FNF Coaches Talk — Podcast with a Strength and Conditioning Expert, Using Grading Systems, Don’t Abuse Officials

Happy Thursday, Coaches. We’re almost to our favorite day of the week. Here’s three stories for you.

1. FNF Coaches Podcast: Listen to Southside High (Ark.) Coach Dee Smith Break Down the ‘Feed the Cats’ Method and the Tribe Test (FNF Coaches)

Southside High (Ark.) strength coach Dee Smith used to make his athletes do standard football conditioning drills – 110- and 300-yard shuttles and gassers.

Those standard fare football intervals gave him a sense of which athletes were in shape. But they never really helped build team chemistry. If anything, the bigger linemen grew to resent the skill position players who could finish the repeats much faster.

Smith sought out a conditioning test that leveled the playing field for all players. He wanted them all to run for the same amount of time while maxing effort.

He shared the drill that levels the playing field on our podcast and also explained Tony Holler’s “Feed the Cats” training method, which keeps players happy and healthy in the weight room.

Final note: I also dropped a few hints at the end of the podcast to EASY ways in which coaches can win free gear like drones and sideline replay systems. If you can hang in there until the end, the reward is there for you.


2. Using Performance Grading in the High School Strength Program (TeamBuildr)

We just did a story on Tony Holler’s “Feed the Cats” philosophy and this coach shares the same approach to strength training.

Lee Weber is the head football coach and strength coach at Rose Hill High School in Kansas. He is an original member and Kansas State Director of the National High School Strength Coaches Association (NHSSCA).

He grades his athletes on their attitude as well as their performance.

While participation and readiness for class comprise the bulk of a student’s grade in my class, I realized very quickly that performance has to play a factor in a grade in physical education or strength training classes. Performance on assessments is something that we have in mathematics, language arts, and science classes, but for some reason, even the best of the physical education and strength world avoid grading on performance as if it were taboo. I do not. People who are athletes and great at physical skills should not have to apologize for being good at physical activity nor should we lower the bar completely for students by basing our assessments in a physical activity based class purely on participation and the ability to pull on gym shorts, a t-shirt, and tennis shoes every day.
The first way in which Weber grades does not favor the stronger or more athletic players. It tips the scales to balance in favor of the most motivated players.
First, let’s explain the framework of grading in my class. Each student receives 4 points daily. For years, I was a proponent of a 10 point daily grading system, but I was convinced to move to a 4 point scale as it is a more fair grading philosophy. My four criteria for the 4 points are as follows:
  • 1 point = Readiness
  • 1 point = Effort
  • 1 point = Attitude
  • 1 point = Load

However, Weber does also account for max lifts, like most other strength coaches.

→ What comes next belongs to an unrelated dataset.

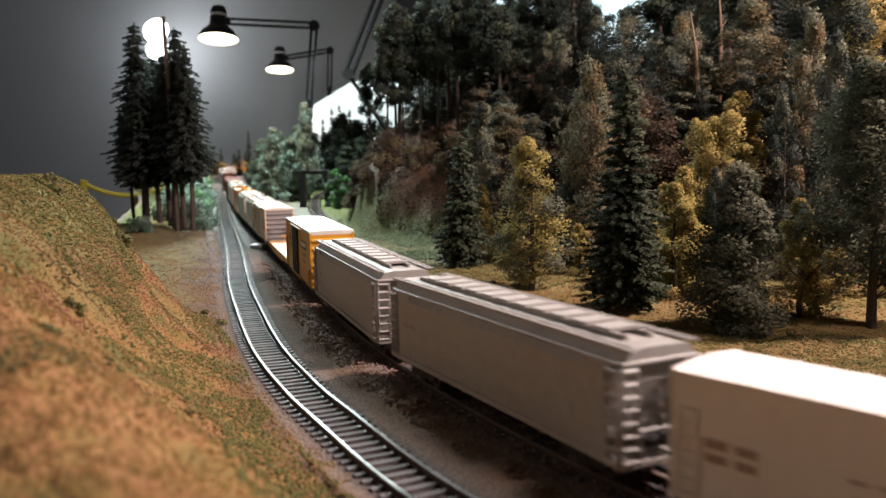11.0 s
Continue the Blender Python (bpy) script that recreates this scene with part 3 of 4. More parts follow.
def hopper(L=0.19, body="hopper", top=0.0535, sill=0.0120, W=0.0362, trough=True, hatches=10, label="", ribs=0, cylinder=0.0, fill=0.34):
    """Covered hopper: bowed or flat sides, sloped ends, roof trough with hatch covers, end frames."""
    car = tagged(empty("covered_hopper"), label, "railway car")
    h, e = W / 2, L / 2
    mat = M[body]
    bulge = [(h - 0.0008, sill), (h + cylinder * 0.5, sill + 0.010), (h + cylinder, sill + 0.020), (h + cylinder * 0.3, top - 0.010), (h - 0.0022, top - 0.0055), (h * 0.72, top - 0.0012), (h * 0.45, top - 0.0004)]
    bm = bmesh.new()
    ends = [(-e + 0.007, 0.027), (-e + 0.022, 0.0), (e - 0.022, 0.0), (e - 0.007, 0.027)]
    rings = []
    for x, lift in ends:
        prof = rolled([(y, max(z, sill + lift)) for y, z in bulge])
        rings.append([bm.verts.new((x, y, z + (0.0 if i else 0.0))) for i, (y, z) in enumerate(prof)])
    k = len(rings[0])
    for a, b in zip(rings[:-1], rings[1:]):
        for i in range(k):
            bm.faces.new((a[i], a[(i + 1) % k], b[(i + 1) % k], b[i]))
    bm.faces.new(rings[0][::-1]), bm.faces.new(rings[-1])
    bmesh.ops.recalc_face_normals(bm, faces=bm.faces)
    part("body", bm, mat, car)
    # side plates that run to the ends
    for sy in (-1, 1):
        for sgn in (-1, 1):
            bm = bmesh.new()
            rim = [(sgn * (e - 0.023), sill), (sgn * (e - 0.009), sill), (sgn * (e - 0.009), sill + 0.012), (sgn * (e - 0.005), top - 0.012), (sgn * (e - 0.005), top - 0.0058), (sgn * (e - 0.023), top - 0.0058)]
            lo = [bm.verts.new((x, sy * (h - 0.0014), z)) for x, z in rim]
            hi = [bm.verts.new((x, sy * (h - 0.0002), z)) for x, z in rim]
            bm.faces.new(lo), bm.faces.new(hi[::-1])
            for k in range(6):
                bm.faces.new((lo[k], lo[(k + 1) % 6], hi[(k + 1) % 6], hi[k]))
            bmesh.ops.recalc_face_normals(bm, faces=bm.faces)
            part("end_plate", bm, mat, car)
        part("side_sill", boxes((-e, e, sy * (h - 0.002), sy * (h + 0.0006), sill - 0.0010, sill + 0.0016), bevel=0.0003), mat, car)
        part("roof_rail", boxes((-e, e, sy * (h - 0.0030), sy * (h - 0.0006), top - 0.0062, top - 0.0054), bevel=0.0002), mat, car)
        if ribs:
            bm = bmesh.new()
            for x in np.linspace(-e + 0.004, e - 0.004, ribs):
                box(bm, x - 0.0004, x + 0.0004, sy * (h - 0.0006), sy * (h + 0.0002), sill + 0.001, top - 0.0062)
            part("side_ribs", bm, mat, car)
    # running boards and roof hatches
    for sy in (-1, 1):
        bm = bmesh.new()
        for i in range(46):
            x = -e + 0.001 + (L - 0.002) * i / 45
            box(bm, x - 0.0007, x + 0.0007, sy * 0.0128, sy * 0.0168, top - 0.0002, top + 0.0003)
        box(bm, -e, e, sy * 0.0126, sy * 0.0130, top - 0.0006, top + 0.0004), box(bm, -e, e, sy * 0.0166, sy * 0.0170, top - 0.0006, top + 0.0004)
        part("running_board", bm, mat, car)
    if trough:
        part("trough_rim", boxes((-e + 0.012, e - 0.012, -0.0062, -0.0050, top - 0.001, top + 0.0016), (-e + 0.012, e - 0.012, 0.0050, 0.0062, top - 0.001, top + 0.0016)), mat, car)
        for i in range(hatches):
            x = -e + 0.020 + (L - 0.040) * (i + 0.5) / hatches
            w = (L - 0.040) / hatches
            part("hatch_cover", boxes((x - w * fill, x + w * fill, -0.0066, 0.0066, top + 0.0006, top + 0.0024), (x - w * 0.48, x - w * 0.40, -0.0075, 0.0075, top + 0.0012, top + 0.0030), bevel=0.0004), mat, car)
    else:
        for i in range(hatches):
            x = -e + 0.016 + (L - 0.032) * (i + 0.5) / hatches
            hatch = part("hatch_cover", lathe(bmesh.new(), [(0.0050, 0), (0.0050, 0.0012), (0.0042, 0.0018), (0.0001, 0.0021)], Matrix.Translation((x, 0, top - 0.0004)), 14), M["hopper_dark"], car)
    # end cages
    for sgn in (-1, 1):
        x = sgn * e
        bm = bmesh.new()
        for sy in (-1, 1):
            rod(bm, (x, sy * (h - 0.0012), sill), (x, sy * (h - 0.0012), top - 0.005), 0.0008, None, 6)
            rod(bm, (x - sgn * 0.001, sy * 0.006, sill), (x - sgn * 0.010, sy * 0.006, sill + 0.024), 0.0008, None, 6)
        rod(bm, (x, -h + 0.001, sill + 0.0115), (x, h - 0.001, sill + 0.0115), 0.0006, None, 6)
        rod(bm, (x, -h + 0.001, top - 0.0055), (x, h - 0.001, top - 0.0055), 0.0008, None, 6)
        part("end_frame", bm, mat, car)
        part("roof_overhang", extrude(bmesh.new(), rolled([(h - 0.0022, top - 0.0058), (h * 0.72, top - 0.0012), (h * 0.45, top - 0.0004)]), min(x, x - sgn * 0.008), max(x, x - sgn * 0.008)), mat, car)
        part("end_platform", boxes((x - sgn * 0.016, x + sgn * 0.001, -h + 0.0005, h - 0.0005, sill - 0.0012, sill + 0.0006)), mat, car)
        part("slope_sheet", boxes((x - sgn * 0.0185, x - sgn * 0.017, -0.012, 0.012, sill + 0.001, sill + 0.012)), mat, car)
        for sy in (-1, 1):
            ladder(car, x + sgn * 0.0004, sy * (h - 0.0042), sill + 0.001, top - 0.008, 8, 0.0066, "y", mat, 0.0009)
            ladder(car, x - sgn * 0.0042, sy * (h + 0.0004), sill + 0.001, top - 0.008, 8, 0.0066, "x", mat, 0.0009)
        part("brake_gear", rods((( x - sgn * 0.006, -0.008, sill + 0.005), (x - sgn * 0.006, 0.004, sill + 0.005), 0.0026, None, 10)), M["under"], car)
    # discharge bays
    for i in (-1, 0, 1):
        bm = bmesh.new()
        cx = i * L * 0.20
        r1 = bmesh.ops.create_cone(bm, cap_ends=True, segments=4, radius1=0.008, radius2=0.020, depth=0.0085, matrix=Matrix.Translation((cx, 0, sill - 0.0035)) @ Euler((0, 0, radians(45))).to_matrix().to_4x4())
        part("discharge_bay", bm, M[body] if body != "hopbrown" else mat, car)
    part("underframe", boxes((-e + 0.002, e - 0.002, -0.003, 0.003, sill - 0.003, sill)), M["under"], car)
    add_trucks(car, L)
    return car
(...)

Our summative assessment or final is what most people would commonly call “maxing out.” We have a battery of tests that we perform because I have identified these as measures that we think best evaluates our program and our athletes. Our tests are as follows:
Vertical Leap
Pro Agility Test
Flying 10M Dash
20M Dash
Just Jump 4 Jump Test or Broad Jump
Bench Press 1 Rep Max
Squat 1 Rep Max
Power Clean 1 Rep Max


What is the benefit of recording and posting your players’ results in the weight room?

3. The NFHS Voice: Recognition and Thanks – Not Abuse – Needed for High School Officials (National Federation of State High School Associations)

This one struck a cord for us because we published an entire edition on addressing this issue in high school football. Officials in every sport — particularly high school football — are leaving the profession due to the abuse they take from parents and coaches.

The NFHS President weighs in on this issue in this column with some good news from the 2019 season.

Last fall, we reported on a growing shortage of officials nationwide – even reaching a crisis stage in some areas as games were being cancelled. Through a nationwide recruitment effort, progress is being made in attracting more people to the high school officiating avocation.
Thanks to the NFHS’ #BecomeAnOfficial campaign that was launched in the spring of 2017, more than 4,000 men and women across the country have registered and become certified officials.

Unfortunately, the number of officials leaving the profession makes it difficult to sustain growth in the officiating ranks.

If efforts by the NFHS at the national level – and others at state and local levels – to attract more people to officiating are to be successful, unsportsmanlike behavior on the part of parents and other fans must cease or we will lose some of these new officials within two years.
While we recognize the task of improving the culture at high school events is challenging and is one more item on the busy plates of school administrators, it is essential if we are to retain officials.


What are you doing to try to improve the relationship between coaches, parents and officials?